As we said in our previous Clareshare: The main body of the community were left to sleep in peace during the fire. And it became immediately obvious that if we had something really big, we would have a real problem, because everybody would be trying to rescue everyone else. Most people wanted to rescue Sr Ruth. At least she would have been findable. She would have undoubtedly rushed to rescue the databases for our annals and the annals of Notting Hill. Sr Elizabeth and Sr Amata had in point of fact, woken earlier than everyone else. Having checked that Sr Ruth was still sleeping, Sr Amata had come to the happily mistaken conclusion that the smoke was emerging from Sr Juliana’s cell - the door was open and the light was on - due to the speed with which she had descended upon detecting the smoke. Finding Sr Juliana in her National Geographic jacket, entire and on her feet, she hugged her, exclaiming movingly, “Thank God you are OK”
Sr Elizabeth, who [with Sr Damian] is the vigilatrix [the person who goes round the monastery at the end of the day and checks that everything is locked up and safe for the night] immediately wanted to blame herself for not going round twice! We were able to reassure her. We all know, if anything had been burning, she would have detected it. One of her key phrases is: “I can smell something burning!”
The last person to pass Assisi stairs was Sr Beatrix, before Matins, at 11 p.m. Like Sr Elizabeth, she is very conscientious, and would have undoubtedly smelt burning, if anything had been. Sr Beatrix had also been part of the 4.30. Brigade, calmly producing plans of the electrics, water mains, etc., for the Emergency Services.
We still don’t know the cause of the fire. It would not be an issue [and we all know it] if any of us had accidentally started it. That sort of thing could happen to anyone. As a matter of fact, some ten or so years ago it happened to an angel and a saint. Sr Judith of holy memory, being an unpractical angel [she was a librarian by profession!] gathered up the hot ashes from the infirmary incinerator and deposited them in a cardboard wastepaper basket, also in a workroom full of paper, and under a shelf on which stood paraffin, petrol based solvents, resin and ethyl methyl ketone!!! Fortunately we put it out before they blew up! The only that happened to her was that, on the feast of St Nicholas, the Saint sang a song in her honour!

The bottom line - back to the present
In the tidy up, Sr Ruth and Sr Amata were piling up boxes on the top of two makeshift shelves in St Maxims. The arrangement is somewhat unstable. Sr Ruth observed, cautiously, “We hadn’t better put too much weight on the top; the whole lot might come down if we had an earthquake....!”

Keep your little sisters in your prayers.
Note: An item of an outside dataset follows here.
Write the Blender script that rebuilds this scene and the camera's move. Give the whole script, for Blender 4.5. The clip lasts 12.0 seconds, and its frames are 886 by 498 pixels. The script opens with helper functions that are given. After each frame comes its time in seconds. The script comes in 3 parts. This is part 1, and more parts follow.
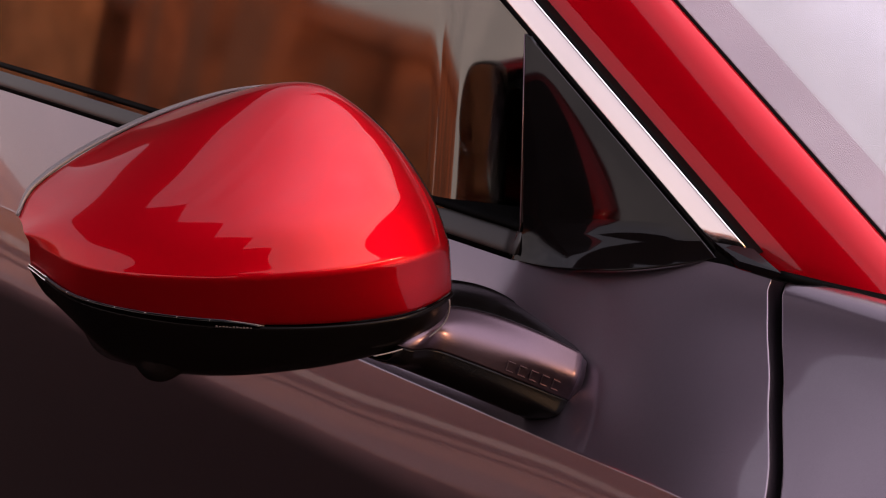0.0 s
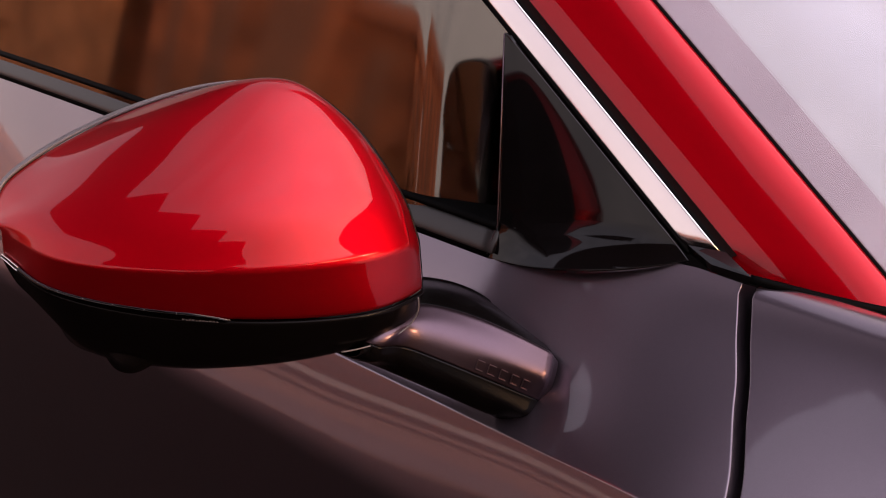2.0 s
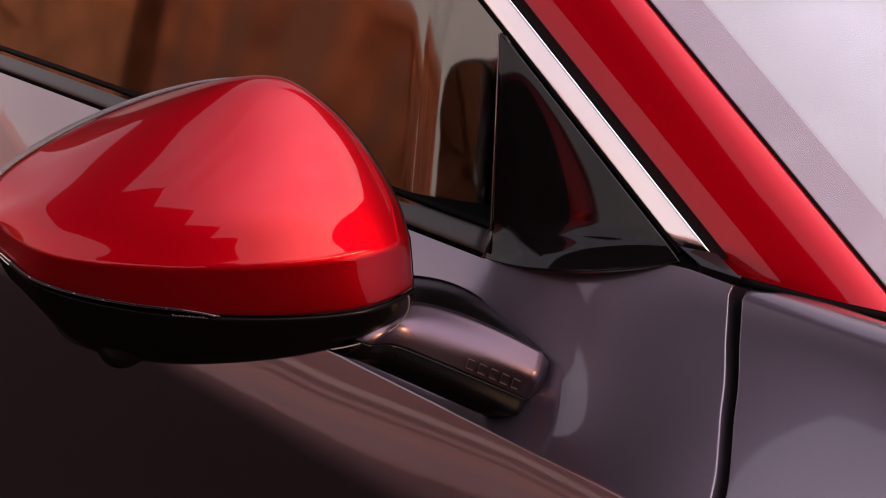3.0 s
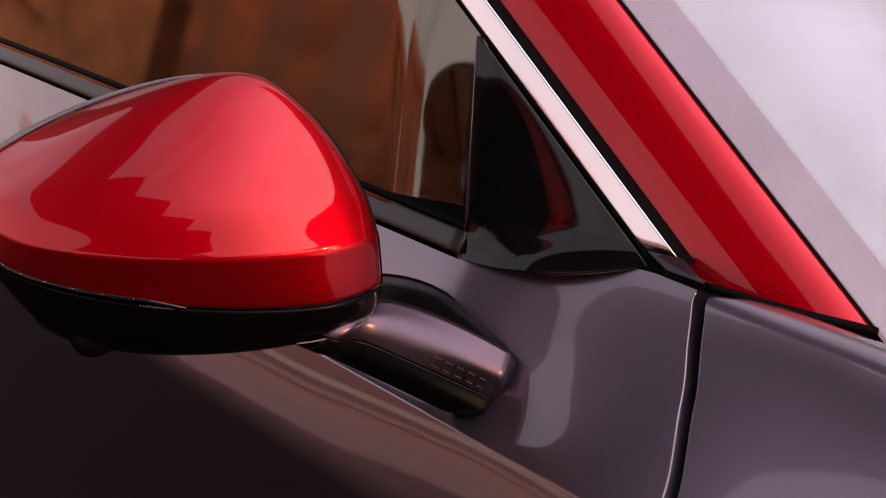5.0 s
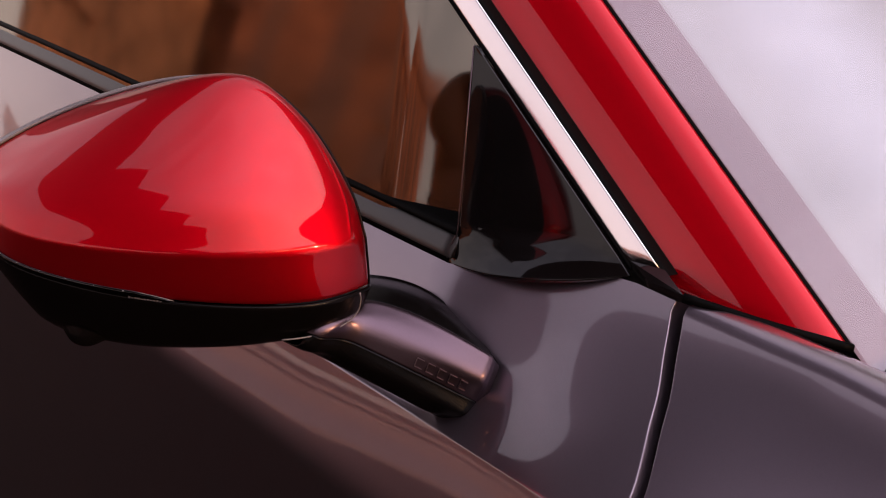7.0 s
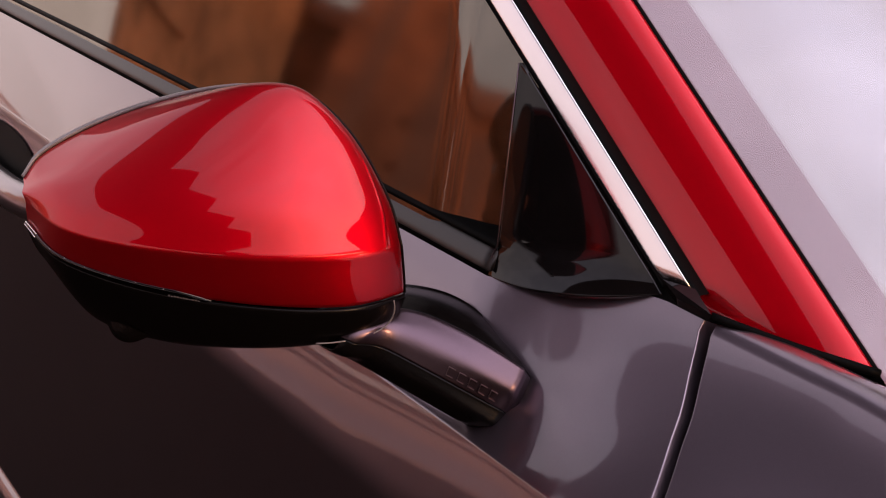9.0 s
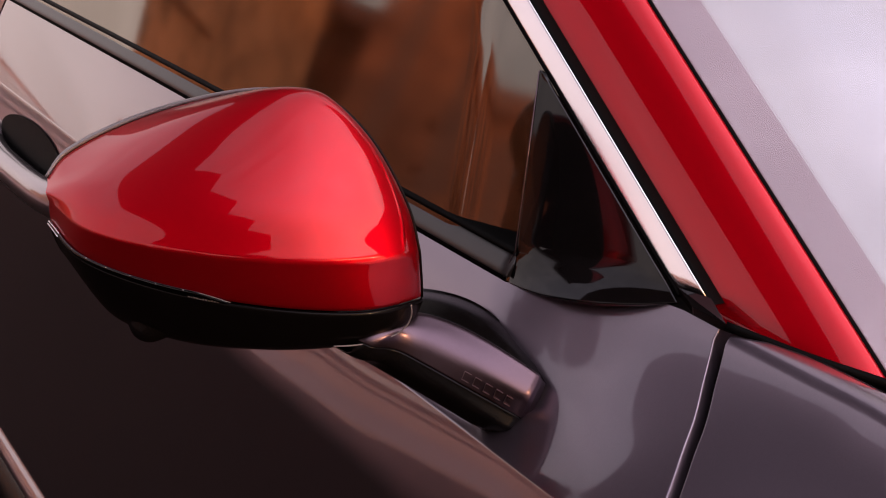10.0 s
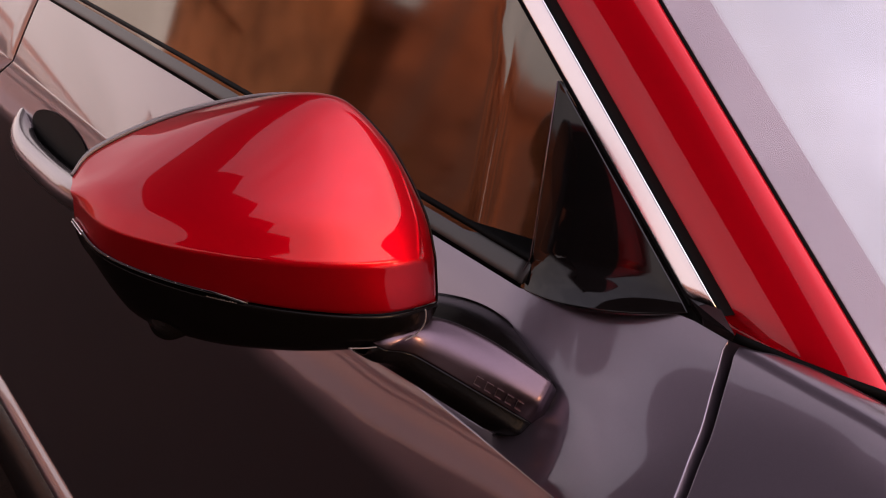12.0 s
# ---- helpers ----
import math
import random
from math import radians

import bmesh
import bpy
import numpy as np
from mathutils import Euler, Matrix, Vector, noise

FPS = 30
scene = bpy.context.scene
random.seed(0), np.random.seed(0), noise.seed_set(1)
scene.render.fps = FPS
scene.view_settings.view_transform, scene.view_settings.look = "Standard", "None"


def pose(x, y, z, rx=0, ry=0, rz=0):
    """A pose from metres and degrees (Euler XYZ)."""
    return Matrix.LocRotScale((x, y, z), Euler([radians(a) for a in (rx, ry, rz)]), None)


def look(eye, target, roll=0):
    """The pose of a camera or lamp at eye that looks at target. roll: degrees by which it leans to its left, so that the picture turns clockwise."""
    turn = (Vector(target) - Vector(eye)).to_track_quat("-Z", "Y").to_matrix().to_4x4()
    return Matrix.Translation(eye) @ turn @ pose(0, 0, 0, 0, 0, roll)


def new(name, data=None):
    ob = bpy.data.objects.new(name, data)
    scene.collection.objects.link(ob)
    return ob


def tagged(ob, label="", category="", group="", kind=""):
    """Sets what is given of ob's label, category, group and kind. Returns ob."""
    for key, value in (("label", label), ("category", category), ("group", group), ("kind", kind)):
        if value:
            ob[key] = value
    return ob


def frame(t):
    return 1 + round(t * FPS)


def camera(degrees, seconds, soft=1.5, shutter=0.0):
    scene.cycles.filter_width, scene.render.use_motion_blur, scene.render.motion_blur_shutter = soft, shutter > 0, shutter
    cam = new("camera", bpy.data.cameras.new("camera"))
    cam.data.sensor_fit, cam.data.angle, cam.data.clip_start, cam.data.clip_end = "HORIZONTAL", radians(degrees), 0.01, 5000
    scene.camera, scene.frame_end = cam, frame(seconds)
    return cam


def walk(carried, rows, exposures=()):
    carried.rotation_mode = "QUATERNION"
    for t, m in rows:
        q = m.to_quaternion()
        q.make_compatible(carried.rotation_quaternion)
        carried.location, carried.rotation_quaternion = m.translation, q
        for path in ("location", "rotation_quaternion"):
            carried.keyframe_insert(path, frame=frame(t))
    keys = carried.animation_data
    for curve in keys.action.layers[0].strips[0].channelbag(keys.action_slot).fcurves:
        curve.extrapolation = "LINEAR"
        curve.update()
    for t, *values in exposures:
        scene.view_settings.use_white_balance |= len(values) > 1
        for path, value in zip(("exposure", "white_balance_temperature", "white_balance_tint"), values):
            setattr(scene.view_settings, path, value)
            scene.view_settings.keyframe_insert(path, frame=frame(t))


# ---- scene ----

If, amongst other things, the house catches fire, twice in twenty four hours, and we are, almost miraculously, saved from incineration, we naturally feel that God is trying to say something to us!
We have prepared ourselves by renewing our covenant as a community and our prayer is: “Speak Lord, your handmaids are listening... paint the door sunshine yellow!”
We also have a prayer, and we have been at it since November, based on Zechariah 2.5: “I will be a wall of fire round about,” says the Lord, “and I will be a glory within her.” One of our composers even made a song: “Burn brightly, ring of fire....” We did not expect to be saved, in the words of the poet, “From fire by fire.” But we await the Lord’s next move with interest. Over to you, Eternal Word.